2. Beat butter in bowl of electric mixer set at medium-high speed until smooth and shiny, about 15 seconds. With machine still on, take about 30 seconds to sprinkle in sugar. Beat mixture until light, fluffy, and almost white, 4 to 5 minutes, stopping mixer once or twice to scrape down sides of bowl.

3. Mix eggs, yolks, vanilla, and water in a 2-cup glass measure with a pour spout, set in a pan of tepid water until mixture is about 70 degrees. With mixer set at medium-high speed, take 3 to 5 minutes to add egg mixture to butter/sugar mixture in a very slow, thin stream. Finally, beat in salt.

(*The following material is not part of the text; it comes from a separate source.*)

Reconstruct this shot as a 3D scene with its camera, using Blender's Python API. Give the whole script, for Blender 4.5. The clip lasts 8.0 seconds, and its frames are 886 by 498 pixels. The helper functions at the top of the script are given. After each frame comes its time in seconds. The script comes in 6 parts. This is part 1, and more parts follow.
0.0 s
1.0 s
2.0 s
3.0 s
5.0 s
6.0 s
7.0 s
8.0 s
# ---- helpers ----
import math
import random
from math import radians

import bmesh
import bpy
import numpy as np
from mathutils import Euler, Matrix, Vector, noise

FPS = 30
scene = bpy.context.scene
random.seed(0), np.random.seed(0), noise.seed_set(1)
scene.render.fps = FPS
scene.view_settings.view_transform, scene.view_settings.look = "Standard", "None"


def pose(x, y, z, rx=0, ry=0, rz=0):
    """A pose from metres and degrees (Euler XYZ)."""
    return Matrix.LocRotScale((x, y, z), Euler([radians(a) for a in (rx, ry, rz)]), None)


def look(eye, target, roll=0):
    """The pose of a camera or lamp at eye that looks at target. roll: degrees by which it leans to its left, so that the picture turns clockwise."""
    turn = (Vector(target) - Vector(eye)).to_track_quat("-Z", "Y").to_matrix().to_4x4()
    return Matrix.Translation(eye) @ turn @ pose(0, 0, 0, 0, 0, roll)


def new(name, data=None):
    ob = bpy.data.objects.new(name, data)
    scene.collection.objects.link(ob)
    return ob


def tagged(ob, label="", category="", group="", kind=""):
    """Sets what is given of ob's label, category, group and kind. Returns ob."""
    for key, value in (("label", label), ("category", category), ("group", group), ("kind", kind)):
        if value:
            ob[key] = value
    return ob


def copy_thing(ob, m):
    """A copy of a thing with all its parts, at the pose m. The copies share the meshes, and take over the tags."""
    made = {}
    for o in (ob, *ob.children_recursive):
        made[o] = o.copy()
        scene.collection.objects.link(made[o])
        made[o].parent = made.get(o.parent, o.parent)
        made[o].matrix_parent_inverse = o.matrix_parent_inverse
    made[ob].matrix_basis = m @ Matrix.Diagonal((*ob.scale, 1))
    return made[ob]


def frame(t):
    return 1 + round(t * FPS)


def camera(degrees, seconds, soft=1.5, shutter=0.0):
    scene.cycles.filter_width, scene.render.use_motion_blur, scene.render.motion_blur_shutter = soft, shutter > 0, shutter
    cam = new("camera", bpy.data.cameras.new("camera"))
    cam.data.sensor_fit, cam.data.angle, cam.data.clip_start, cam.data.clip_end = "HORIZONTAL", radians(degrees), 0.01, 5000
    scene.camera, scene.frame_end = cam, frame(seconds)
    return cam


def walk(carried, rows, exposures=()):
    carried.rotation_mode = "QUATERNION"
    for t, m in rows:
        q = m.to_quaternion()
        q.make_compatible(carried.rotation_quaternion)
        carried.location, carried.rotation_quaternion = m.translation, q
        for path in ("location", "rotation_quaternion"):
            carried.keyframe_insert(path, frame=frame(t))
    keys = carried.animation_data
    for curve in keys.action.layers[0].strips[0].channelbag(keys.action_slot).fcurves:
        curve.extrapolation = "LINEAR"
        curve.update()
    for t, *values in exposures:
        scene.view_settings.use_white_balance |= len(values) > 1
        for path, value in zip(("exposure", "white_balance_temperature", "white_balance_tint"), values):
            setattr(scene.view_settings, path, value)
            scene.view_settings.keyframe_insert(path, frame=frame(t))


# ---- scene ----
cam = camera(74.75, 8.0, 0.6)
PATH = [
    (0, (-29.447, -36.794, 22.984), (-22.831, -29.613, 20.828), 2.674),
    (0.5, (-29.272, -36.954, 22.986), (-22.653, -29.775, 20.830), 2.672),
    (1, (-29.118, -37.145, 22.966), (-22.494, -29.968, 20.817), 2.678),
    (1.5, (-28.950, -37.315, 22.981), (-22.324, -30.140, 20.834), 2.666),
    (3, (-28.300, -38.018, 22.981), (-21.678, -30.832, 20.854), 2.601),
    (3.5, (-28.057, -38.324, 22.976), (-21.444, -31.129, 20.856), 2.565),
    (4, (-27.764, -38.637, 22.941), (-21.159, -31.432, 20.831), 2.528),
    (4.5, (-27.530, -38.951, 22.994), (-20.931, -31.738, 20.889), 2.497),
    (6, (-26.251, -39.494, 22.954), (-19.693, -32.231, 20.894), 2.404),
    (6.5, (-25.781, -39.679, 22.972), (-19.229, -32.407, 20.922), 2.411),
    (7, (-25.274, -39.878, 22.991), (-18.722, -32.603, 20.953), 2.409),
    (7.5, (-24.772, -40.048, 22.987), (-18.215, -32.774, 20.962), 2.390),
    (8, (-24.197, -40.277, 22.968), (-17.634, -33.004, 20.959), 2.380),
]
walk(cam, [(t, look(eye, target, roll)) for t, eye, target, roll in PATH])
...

4. Remove bowl from mixer stand. Turn 1/2 cup of flour into sieve or shaker; sprinkle it over batter. Fold gently with rubber spatula, scraping up from bottom of the bowl, until flour is incorporated. Repeat twice more, adding flour in 1/2-cup increments.

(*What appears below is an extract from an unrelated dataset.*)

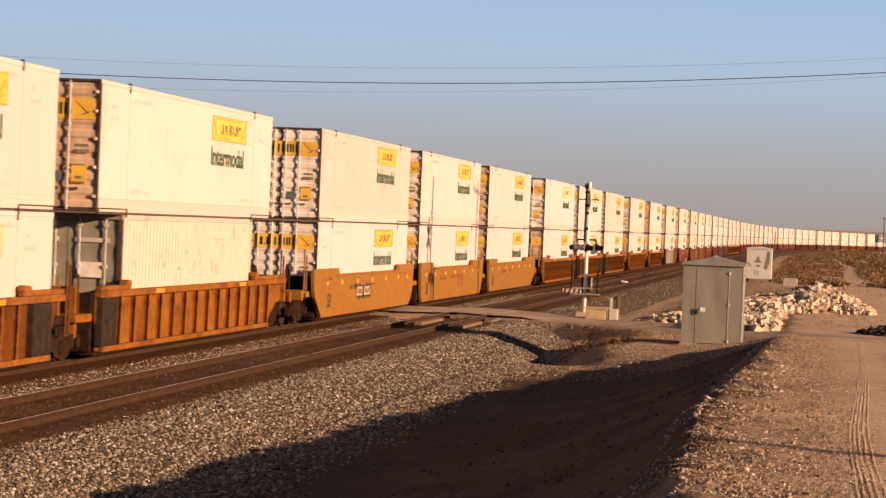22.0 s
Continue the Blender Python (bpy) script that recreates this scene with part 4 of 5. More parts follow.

5. Scrape batter into prepared pan, smoothing top with a spatula or wooden spoon. Bake until cake needle or tester inserted into crack running along top comes out clean, 70 to 80 minutes. Let cake rest in pan for 5 minutes, then invert onto wire rack. Place second wire rack on cake bottom, then turn cake top side up. Cool to room temperature, remove and discard parchment, wrap cake in plastic, then in foil. Store cake at room temperature.


Add 3 tablespoons very finely minced candied ginger, 1 1/2 teaspoons ground ginger, and 1/2 teaspoon mace along with the salt.


Add any of the following along with the salt: the grated zests of 2 lemons, the grated zest of 1 orange, or the grated zest of 1 lemon and 1 orange. You may replace the water and vanilla extract with 1 tablespoon orange or lemon blossom water.


Replace vanilla extract and water with 1 tablespoon rose water and add 1/2 teaspoon ground mace along with the salt.


Turn 1 teaspoon anise seed and 1/2 teaspoon caraway seed into a mortar and crush to a coarse powder. Add the seeds along with the salt. You may replace the vanilla extract and water with 1 tablespoon of brandy.